As they faced unexpectedly fraught decisions about their own lives, journalists Hana Schank and Elizabeth Wallace found themselves wondering about the women they'd graduated alongside. What happened to these women who seemed set to reap the rewards of second-wave feminism, on the brink of taking over the world?
Our sorority sisters were the picture of ambition' back in college, the authors write in The Ambition Decisions: What Women Know About Work, Family, and the Path to Building a Life. Yet in middle age, much seems challenging. 'Things hadn’t turned out exactly as they’d planned.' People made compromises; they fretted about their choices; they did what they could to make life work ... After interviewing 43 women...the authors—mercifully—don’t draw any polemical conclusions about what women want. The primary take-away is that women want many things, and different things at different times ... If anyone is feeling adrift in midlife, this may be the most useful advice in The Ambition Decisions, even if it is not the point of the book and is not specific to women either: Friends—especially old friends—make life feel better, no matter how ambitious you are.
Journalists Schank and Wallace met as sorority sisters at Northwestern University in 1989. Both were ambitious and had high expectations for their postgraduate lives. Their paths took varied turns, but, living in New York in their early forties, both women felt lost in their lives as mothers and partners. Together, they decided to explore what felt like a transition point ... The result is a fascinating look at how ambition is not easily contained or defined ... Readers of all generations will learn from the authors’ road map through life’s transitions.
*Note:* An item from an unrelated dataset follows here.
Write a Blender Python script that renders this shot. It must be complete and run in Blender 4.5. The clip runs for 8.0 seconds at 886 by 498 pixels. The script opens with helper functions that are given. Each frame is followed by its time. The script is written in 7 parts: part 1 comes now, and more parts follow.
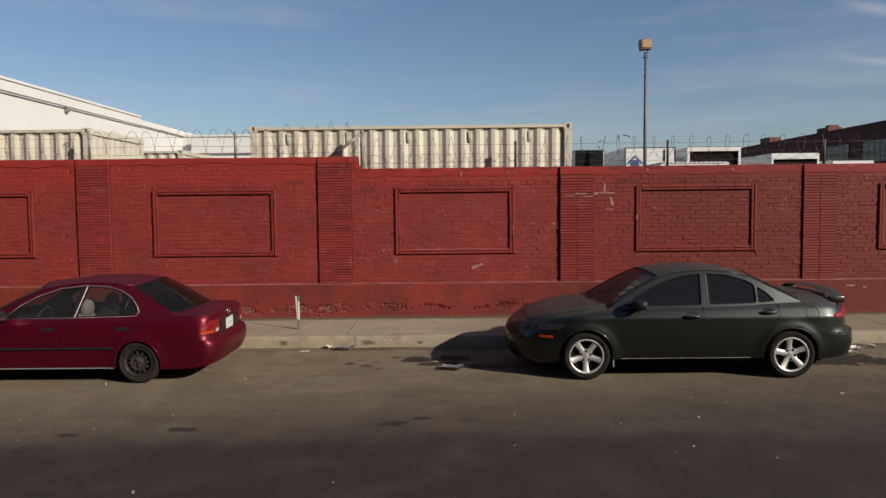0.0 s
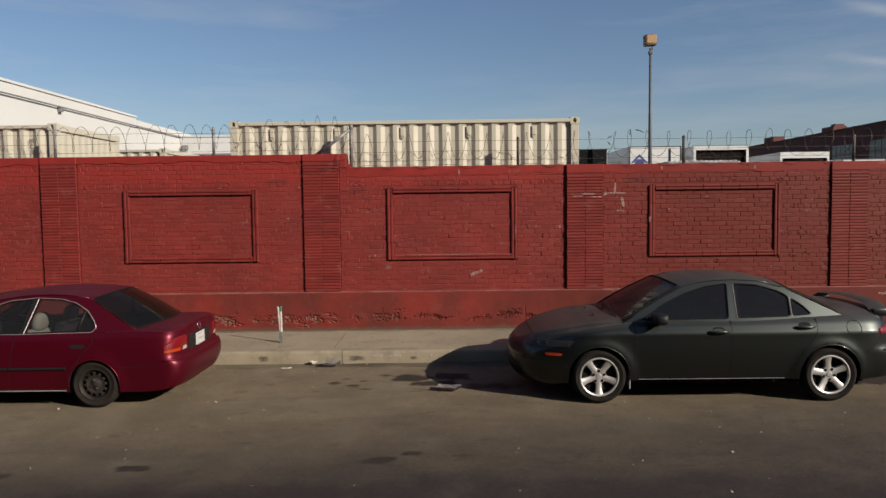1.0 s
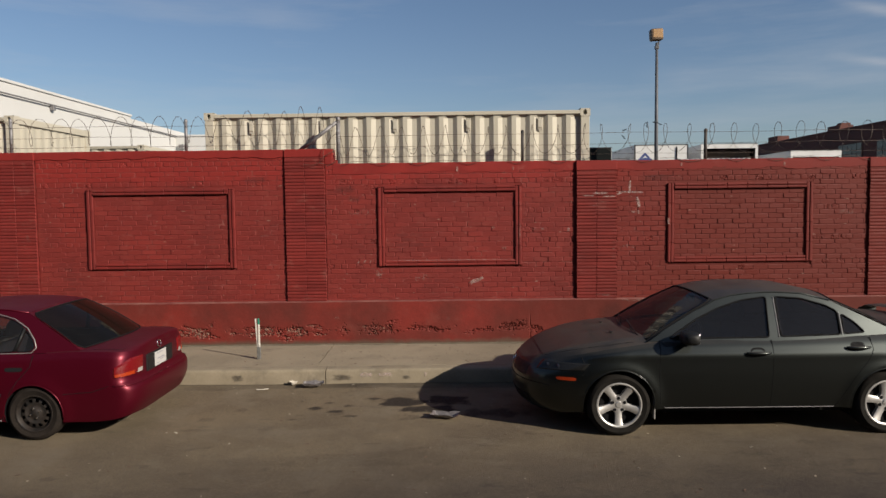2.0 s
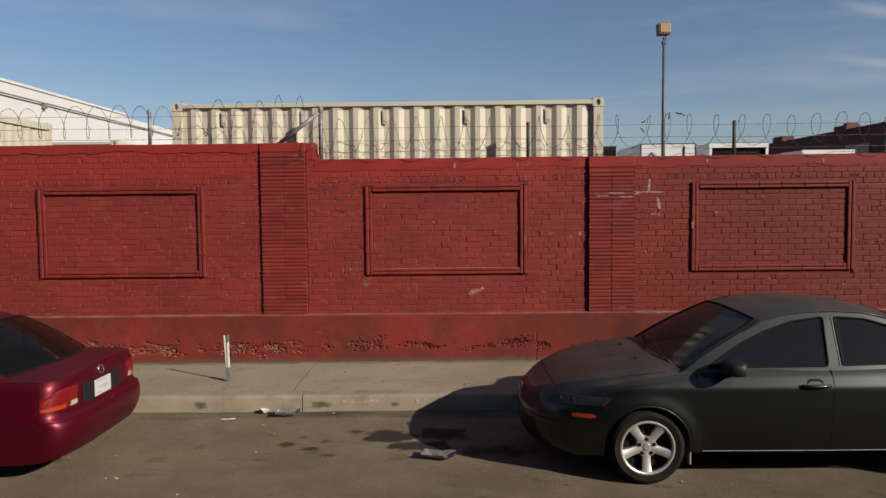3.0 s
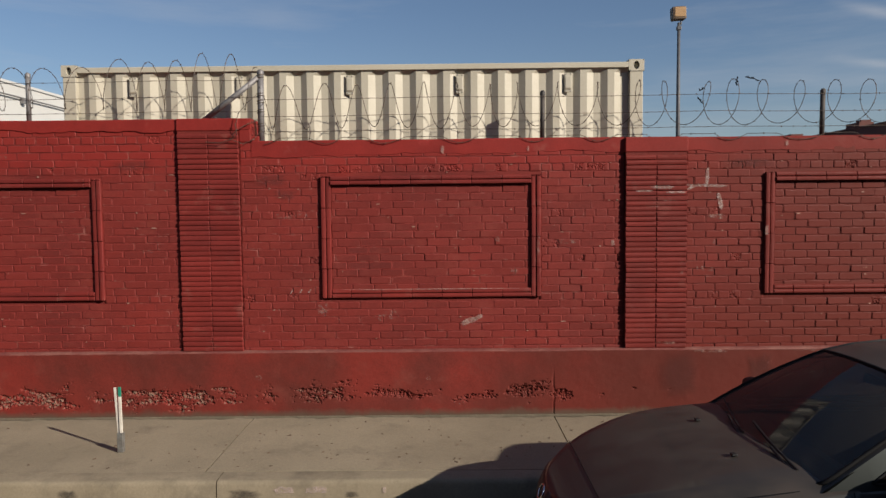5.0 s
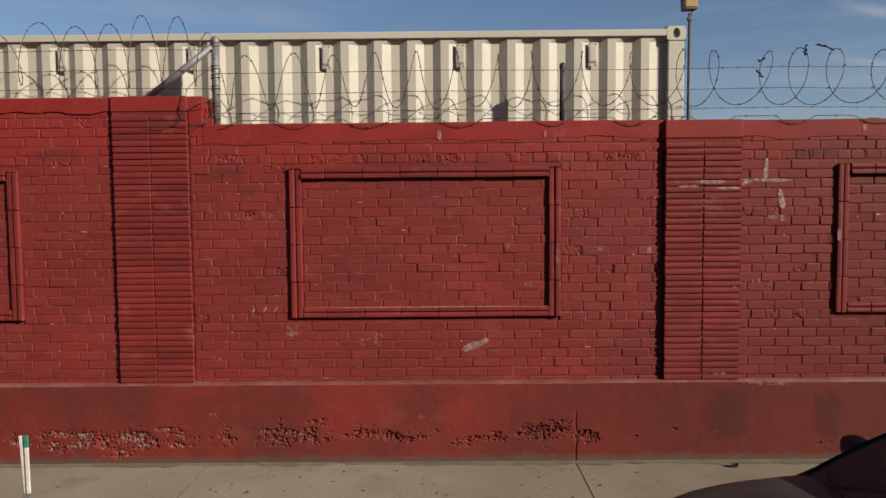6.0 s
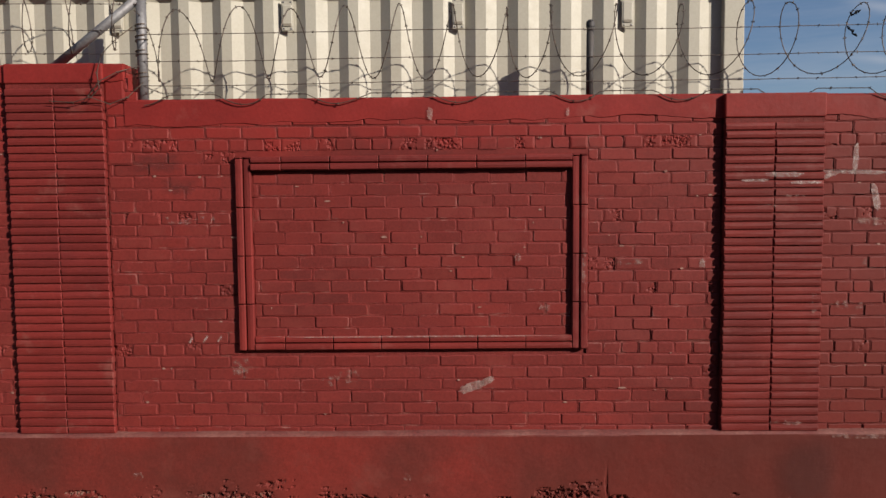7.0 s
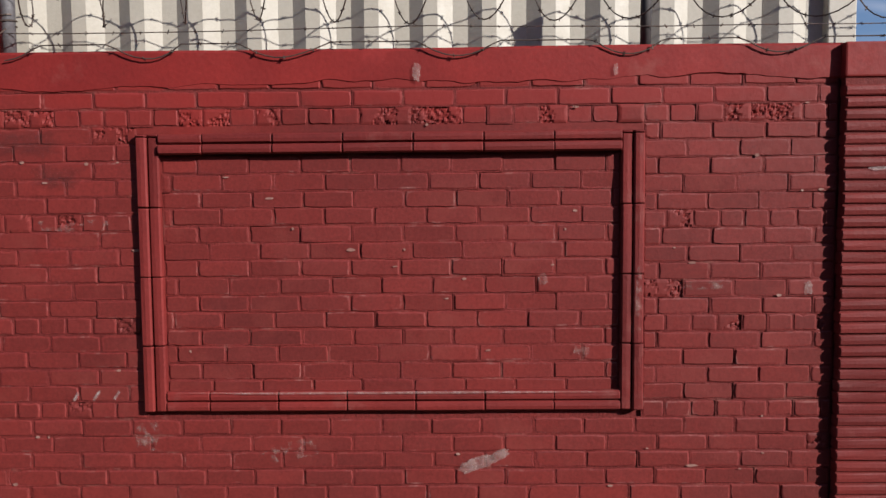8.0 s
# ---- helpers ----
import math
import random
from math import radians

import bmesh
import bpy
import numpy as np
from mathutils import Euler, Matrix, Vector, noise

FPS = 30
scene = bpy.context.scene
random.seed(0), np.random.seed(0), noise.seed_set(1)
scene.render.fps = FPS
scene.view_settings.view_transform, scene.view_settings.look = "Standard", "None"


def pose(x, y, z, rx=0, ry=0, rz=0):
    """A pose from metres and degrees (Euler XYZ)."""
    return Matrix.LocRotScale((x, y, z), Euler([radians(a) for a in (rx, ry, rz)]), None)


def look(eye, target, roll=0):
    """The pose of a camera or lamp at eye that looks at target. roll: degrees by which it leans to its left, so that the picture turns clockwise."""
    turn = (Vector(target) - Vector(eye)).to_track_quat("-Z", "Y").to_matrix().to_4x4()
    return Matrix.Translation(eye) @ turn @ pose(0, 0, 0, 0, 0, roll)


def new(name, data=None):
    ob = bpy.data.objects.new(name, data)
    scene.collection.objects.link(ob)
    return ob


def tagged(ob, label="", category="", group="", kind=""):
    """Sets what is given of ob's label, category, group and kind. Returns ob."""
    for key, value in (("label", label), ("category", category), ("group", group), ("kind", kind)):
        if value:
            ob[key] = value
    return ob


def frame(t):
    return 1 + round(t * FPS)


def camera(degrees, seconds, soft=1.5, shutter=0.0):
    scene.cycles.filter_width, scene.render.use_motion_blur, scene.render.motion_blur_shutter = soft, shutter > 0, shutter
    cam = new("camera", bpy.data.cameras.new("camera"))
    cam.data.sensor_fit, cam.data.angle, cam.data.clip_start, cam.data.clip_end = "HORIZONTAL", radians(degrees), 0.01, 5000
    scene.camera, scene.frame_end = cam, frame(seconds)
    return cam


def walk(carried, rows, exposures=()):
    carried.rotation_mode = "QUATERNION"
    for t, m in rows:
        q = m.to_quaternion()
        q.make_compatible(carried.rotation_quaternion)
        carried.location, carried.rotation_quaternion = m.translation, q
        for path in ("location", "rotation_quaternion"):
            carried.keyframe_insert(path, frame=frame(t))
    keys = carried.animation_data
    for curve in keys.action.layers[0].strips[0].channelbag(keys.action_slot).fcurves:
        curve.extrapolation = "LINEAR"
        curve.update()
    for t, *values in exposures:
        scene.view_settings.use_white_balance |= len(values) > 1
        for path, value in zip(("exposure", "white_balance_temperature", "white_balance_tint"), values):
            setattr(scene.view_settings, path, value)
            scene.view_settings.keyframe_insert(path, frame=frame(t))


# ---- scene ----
cam = camera(63.0, 8.0)
PATH = [
    (0, (-0.283, -0.922, 2.334), (-0.298, 1.074, 2.209), -0.6),
    (0.5, (-0.246, -0.41, 2.335), (-0.263, 1.587, 2.21), -0.6),
    (1, (-0.223, 0.141, 2.343), (-0.239, 2.137, 2.22), -0.7),
    (1.5, (-0.202, 0.711, 2.346), (-0.218, 2.707, 2.223), -0.6),
    (1.7, (-0.193, 0.946, 2.346), (-0.209, 2.942, 2.223), -0.7),
    (3, (-0.128, 2.538, 2.352), (-0.144, 4.535, 2.231), -0.6),
    (3.5, (-0.094, 3.164, 2.347), (-0.109, 5.16, 2.226), -0.6),
    (4, (-0.061, 3.811, 2.337), (-0.075, 5.808, 2.216), -0.6),
    (4.5, (-0.02, 4.463, 2.332), (-0.036, 6.46, 2.212), -0.6),
    (4.7, (-0.008, 4.729, 2.332), (-0.022, 6.725, 2.212), -0.6),
    (6, (0.018, 6.486, 2.326), (0.006, 8.482, 2.204), -0.5),
    (6.5, (0.041, 7.161, 2.339), (0.029, 9.156, 2.21), -0.4),
    (7, (0.088, 7.82, 2.34), (0.064, 9.816, 2.21), -0.5),
    (7.5, (0.115, 8.487, 2.331), (0.088, 10.482, 2.202), -0.6),
    (8, (0.111, 9.19, 2.328), (0.083, 11.186, 2.199), -0.5),
]
walk(cam, [(t, look(eye, target, roll)) for t, eye, target, roll in PATH],
     [(0.0, 0.55, 6500, 10), (6.0, 0.48, 6450, 10), (7.0, 0.48, 6250, 11), (8.0, 0.60, 5750, 13)])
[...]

Journalists Schank and Wallace examine lifestyle choices made by American women reaching midlife in this thought-provoking albeit narrow study of college-educated Gen-Xers ... The authors identify three distinct career arcs: 'high achievers', 'opt outers', and 'flex lifers'. Although they find that motherhood may impact the trajectory of one’s career arc, biology doesn’t determine destiny so much as the desire to please others ... The methodology of limiting research to the authors’ sorority sisters will turn off readers looking for something rigorous and data-based, but the authors do provide some useful though casual insight about the post–women’s liberation world.